> [DESCRIPTION OF THE TASK]: Of the records that follow, copy only the lines from the line containing "from math import radians" to the line containing "scene.collection.objects.link(made[o])", both included, exactly as written.
----------------
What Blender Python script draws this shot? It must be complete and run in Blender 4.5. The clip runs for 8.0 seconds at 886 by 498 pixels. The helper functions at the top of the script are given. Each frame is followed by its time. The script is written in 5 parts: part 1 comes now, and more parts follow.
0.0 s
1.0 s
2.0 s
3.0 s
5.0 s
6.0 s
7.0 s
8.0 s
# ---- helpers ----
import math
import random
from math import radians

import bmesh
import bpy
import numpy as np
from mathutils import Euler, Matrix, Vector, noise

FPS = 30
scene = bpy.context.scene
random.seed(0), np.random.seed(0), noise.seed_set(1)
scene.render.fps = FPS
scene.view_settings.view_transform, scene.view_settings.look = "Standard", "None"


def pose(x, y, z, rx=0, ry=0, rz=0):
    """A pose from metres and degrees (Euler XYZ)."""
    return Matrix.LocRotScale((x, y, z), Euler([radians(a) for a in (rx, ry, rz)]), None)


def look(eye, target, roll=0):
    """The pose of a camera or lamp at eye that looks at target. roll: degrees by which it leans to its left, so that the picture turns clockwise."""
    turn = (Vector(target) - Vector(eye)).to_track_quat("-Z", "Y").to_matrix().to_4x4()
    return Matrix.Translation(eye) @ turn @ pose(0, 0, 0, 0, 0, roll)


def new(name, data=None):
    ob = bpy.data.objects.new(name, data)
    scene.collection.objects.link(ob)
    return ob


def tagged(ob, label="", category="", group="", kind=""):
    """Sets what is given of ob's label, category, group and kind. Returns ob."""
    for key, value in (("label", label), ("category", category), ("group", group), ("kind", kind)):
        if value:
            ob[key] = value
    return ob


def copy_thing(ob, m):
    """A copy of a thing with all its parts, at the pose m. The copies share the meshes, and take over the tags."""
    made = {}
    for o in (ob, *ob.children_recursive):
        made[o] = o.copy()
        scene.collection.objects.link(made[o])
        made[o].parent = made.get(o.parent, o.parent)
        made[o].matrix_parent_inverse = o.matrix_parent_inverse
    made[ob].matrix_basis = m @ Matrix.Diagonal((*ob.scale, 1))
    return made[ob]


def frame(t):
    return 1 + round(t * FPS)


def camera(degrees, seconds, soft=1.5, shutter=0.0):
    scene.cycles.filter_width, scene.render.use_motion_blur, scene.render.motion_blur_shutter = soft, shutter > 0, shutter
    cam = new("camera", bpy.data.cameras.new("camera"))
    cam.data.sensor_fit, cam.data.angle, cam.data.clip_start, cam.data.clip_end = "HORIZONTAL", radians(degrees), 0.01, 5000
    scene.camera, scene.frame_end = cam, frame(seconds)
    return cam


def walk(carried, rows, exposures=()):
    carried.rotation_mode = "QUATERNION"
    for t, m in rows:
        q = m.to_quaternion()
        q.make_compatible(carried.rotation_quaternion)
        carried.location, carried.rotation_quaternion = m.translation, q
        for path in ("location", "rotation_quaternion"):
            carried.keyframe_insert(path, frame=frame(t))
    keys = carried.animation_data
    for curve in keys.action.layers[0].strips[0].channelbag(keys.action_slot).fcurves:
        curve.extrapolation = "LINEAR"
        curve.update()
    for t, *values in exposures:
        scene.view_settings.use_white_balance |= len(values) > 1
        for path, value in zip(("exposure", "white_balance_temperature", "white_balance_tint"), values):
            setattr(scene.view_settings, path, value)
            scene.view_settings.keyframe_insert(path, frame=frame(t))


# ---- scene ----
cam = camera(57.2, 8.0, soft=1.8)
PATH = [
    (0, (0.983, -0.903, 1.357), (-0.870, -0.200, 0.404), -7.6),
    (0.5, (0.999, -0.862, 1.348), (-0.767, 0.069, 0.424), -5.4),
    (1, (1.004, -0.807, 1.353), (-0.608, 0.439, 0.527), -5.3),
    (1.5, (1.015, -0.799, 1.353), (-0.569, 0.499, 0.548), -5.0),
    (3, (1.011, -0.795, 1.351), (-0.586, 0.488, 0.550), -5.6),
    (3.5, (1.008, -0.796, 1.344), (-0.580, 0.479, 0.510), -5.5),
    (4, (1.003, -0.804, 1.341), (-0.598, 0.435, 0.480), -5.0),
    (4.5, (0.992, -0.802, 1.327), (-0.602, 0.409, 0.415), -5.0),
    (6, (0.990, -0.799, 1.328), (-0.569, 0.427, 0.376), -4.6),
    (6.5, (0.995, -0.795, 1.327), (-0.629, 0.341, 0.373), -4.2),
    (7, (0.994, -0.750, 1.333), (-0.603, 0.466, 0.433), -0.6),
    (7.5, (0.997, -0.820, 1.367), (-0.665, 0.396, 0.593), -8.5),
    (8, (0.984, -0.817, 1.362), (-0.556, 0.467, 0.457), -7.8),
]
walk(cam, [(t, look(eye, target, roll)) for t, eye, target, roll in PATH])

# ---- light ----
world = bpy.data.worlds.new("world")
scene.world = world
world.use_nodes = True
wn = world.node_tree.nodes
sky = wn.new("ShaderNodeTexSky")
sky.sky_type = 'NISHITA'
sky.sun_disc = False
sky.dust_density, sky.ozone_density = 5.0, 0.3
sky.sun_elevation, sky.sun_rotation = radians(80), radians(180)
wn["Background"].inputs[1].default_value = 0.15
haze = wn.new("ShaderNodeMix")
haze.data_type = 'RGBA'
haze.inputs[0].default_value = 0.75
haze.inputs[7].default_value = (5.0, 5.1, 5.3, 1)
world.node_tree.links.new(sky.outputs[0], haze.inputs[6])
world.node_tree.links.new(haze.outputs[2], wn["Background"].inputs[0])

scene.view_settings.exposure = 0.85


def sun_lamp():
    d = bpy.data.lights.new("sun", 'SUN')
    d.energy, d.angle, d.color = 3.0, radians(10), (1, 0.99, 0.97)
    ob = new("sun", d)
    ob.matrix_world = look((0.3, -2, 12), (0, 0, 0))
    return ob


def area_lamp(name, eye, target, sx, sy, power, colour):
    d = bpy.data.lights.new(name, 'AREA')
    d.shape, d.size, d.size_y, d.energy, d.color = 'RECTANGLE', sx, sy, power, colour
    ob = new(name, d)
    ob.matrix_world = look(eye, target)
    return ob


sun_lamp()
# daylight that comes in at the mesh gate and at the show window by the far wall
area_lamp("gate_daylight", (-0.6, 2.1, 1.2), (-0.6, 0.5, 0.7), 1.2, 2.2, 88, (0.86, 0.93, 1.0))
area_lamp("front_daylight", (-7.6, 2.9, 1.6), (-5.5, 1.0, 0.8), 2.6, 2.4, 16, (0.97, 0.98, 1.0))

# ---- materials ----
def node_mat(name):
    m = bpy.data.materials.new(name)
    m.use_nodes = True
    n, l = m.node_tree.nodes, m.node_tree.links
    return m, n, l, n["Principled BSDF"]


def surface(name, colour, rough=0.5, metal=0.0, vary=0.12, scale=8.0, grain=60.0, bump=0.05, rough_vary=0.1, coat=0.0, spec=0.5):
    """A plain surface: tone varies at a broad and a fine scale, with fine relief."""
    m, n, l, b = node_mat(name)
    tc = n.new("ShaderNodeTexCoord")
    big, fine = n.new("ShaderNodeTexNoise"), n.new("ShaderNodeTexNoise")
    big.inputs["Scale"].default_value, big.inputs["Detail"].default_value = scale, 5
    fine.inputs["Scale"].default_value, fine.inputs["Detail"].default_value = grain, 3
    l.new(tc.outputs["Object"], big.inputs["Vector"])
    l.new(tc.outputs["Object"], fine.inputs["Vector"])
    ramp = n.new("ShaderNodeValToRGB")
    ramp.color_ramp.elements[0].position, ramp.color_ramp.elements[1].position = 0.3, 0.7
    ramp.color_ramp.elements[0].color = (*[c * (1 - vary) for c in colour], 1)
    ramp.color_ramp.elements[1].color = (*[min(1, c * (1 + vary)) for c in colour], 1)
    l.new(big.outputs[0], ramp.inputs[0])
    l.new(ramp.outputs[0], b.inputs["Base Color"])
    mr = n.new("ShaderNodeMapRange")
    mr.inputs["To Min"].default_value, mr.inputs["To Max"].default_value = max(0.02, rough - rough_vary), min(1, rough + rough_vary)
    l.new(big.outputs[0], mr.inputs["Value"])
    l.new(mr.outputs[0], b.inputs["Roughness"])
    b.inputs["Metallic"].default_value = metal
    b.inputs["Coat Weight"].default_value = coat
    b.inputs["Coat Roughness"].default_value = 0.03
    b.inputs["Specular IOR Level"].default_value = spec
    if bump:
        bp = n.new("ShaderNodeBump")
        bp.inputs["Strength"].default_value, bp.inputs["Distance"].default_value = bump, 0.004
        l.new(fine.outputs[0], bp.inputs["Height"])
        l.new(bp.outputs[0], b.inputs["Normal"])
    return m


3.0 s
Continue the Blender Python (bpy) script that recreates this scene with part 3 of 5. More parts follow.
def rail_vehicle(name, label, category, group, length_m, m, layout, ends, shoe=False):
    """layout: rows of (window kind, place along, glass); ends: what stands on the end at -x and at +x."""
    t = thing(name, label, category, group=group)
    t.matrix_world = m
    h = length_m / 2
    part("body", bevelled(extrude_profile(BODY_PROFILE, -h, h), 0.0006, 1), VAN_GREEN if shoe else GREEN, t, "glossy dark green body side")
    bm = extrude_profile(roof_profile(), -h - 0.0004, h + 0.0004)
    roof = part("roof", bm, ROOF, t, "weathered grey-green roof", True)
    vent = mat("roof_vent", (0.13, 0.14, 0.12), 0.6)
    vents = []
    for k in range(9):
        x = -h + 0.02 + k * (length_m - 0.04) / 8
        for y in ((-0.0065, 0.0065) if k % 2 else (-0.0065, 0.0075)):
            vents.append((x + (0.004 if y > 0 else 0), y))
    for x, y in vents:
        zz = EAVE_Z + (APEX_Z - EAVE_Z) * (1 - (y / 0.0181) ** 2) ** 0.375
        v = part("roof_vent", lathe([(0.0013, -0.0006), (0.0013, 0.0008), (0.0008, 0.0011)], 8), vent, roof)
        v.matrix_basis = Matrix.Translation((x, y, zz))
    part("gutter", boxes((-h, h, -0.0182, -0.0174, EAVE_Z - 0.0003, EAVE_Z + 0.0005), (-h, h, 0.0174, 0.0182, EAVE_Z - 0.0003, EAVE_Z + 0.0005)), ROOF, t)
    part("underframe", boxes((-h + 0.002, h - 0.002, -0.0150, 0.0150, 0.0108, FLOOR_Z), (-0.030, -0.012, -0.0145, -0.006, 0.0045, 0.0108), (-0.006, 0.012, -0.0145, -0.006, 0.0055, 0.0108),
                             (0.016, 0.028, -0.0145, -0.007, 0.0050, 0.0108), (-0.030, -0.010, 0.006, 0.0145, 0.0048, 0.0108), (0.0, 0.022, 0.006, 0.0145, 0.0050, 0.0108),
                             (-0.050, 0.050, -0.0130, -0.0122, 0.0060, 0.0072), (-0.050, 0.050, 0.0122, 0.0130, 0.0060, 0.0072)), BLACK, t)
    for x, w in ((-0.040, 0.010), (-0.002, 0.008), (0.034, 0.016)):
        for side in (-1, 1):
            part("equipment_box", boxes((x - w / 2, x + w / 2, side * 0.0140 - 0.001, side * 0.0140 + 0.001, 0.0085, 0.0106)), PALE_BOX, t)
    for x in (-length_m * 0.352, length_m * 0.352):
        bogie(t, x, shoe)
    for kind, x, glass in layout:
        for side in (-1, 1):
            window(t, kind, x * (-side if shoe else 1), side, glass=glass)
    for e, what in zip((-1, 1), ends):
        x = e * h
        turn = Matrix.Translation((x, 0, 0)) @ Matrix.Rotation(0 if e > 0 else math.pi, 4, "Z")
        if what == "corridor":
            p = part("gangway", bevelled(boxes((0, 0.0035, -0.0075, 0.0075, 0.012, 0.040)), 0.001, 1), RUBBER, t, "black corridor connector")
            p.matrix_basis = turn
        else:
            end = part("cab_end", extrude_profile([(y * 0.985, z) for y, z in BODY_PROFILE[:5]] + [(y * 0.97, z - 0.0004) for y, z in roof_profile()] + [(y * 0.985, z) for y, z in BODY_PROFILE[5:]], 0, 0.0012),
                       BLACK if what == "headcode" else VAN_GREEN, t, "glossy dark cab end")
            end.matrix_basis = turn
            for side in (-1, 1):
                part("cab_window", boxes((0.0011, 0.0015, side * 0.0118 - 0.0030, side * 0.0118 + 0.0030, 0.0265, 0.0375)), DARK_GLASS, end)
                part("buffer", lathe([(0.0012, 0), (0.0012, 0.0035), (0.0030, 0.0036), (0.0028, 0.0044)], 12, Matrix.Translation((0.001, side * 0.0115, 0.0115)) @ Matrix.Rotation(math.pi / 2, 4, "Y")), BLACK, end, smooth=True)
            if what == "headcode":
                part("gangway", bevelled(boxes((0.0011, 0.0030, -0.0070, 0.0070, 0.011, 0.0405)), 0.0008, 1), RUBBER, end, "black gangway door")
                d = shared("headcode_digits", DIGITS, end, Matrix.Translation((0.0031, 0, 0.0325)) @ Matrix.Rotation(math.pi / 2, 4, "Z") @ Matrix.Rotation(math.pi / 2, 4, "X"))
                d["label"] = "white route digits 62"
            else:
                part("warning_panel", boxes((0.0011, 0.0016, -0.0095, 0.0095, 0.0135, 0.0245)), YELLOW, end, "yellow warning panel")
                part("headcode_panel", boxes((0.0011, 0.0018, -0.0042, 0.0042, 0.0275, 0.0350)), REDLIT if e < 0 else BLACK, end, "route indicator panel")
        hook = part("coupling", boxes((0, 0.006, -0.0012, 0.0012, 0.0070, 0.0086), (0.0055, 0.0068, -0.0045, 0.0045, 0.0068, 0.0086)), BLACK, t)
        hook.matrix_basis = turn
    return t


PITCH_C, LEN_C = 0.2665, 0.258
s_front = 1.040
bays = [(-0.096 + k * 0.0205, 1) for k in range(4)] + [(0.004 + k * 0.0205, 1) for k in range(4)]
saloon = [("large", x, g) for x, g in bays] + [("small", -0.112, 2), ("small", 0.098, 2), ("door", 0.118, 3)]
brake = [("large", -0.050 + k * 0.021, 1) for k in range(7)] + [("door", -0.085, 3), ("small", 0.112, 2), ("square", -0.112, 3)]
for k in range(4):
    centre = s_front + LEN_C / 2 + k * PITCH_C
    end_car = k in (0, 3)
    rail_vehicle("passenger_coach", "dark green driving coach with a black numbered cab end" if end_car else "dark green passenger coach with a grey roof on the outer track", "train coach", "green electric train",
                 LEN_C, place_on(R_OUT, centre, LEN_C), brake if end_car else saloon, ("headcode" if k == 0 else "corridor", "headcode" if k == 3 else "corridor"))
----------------
> [RESULT OF THE TASK]:
from math import radians

import bmesh
import bpy
import numpy as np
from mathutils import Euler, Matrix, Vector, noise

FPS = 30
scene = bpy.context.scene
random.seed(0), np.random.seed(0), noise.seed_set(1)
scene.render.fps = FPS
scene.view_settings.view_transform, scene.view_settings.look = "Standard", "None"


def pose(x, y, z, rx=0, ry=0, rz=0):
    """A pose from metres and degrees (Euler XYZ)."""
    return Matrix.LocRotScale((x, y, z), Euler([radians(a) for a in (rx, ry, rz)]), None)


def look(eye, target, roll=0):
    """The pose of a camera or lamp at eye that looks at target. roll: degrees by which it leans to its left, so that the picture turns clockwise."""
    turn = (Vector(target) - Vector(eye)).to_track_quat("-Z", "Y").to_matrix().to_4x4()
    return Matrix.Translation(eye) @ turn @ pose(0, 0, 0, 0, 0, roll)


def new(name, data=None):
    ob = bpy.data.objects.new(name, data)
    scene.collection.objects.link(ob)
    return ob


def tagged(ob, label="", category="", group="", kind=""):
    """Sets what is given of ob's label, category, group and kind. Returns ob."""
    for key, value in (("label", label), ("category", category), ("group", group), ("kind", kind)):
        if value:
            ob[key] = value
    return ob


def copy_thing(ob, m):
    """A copy of a thing with all its parts, at the pose m. The copies share the meshes, and take over the tags."""
    made = {}
    for o in (ob, *ob.children_recursive):
        made[o] = o.copy()
        scene.collection.objects.link(made[o])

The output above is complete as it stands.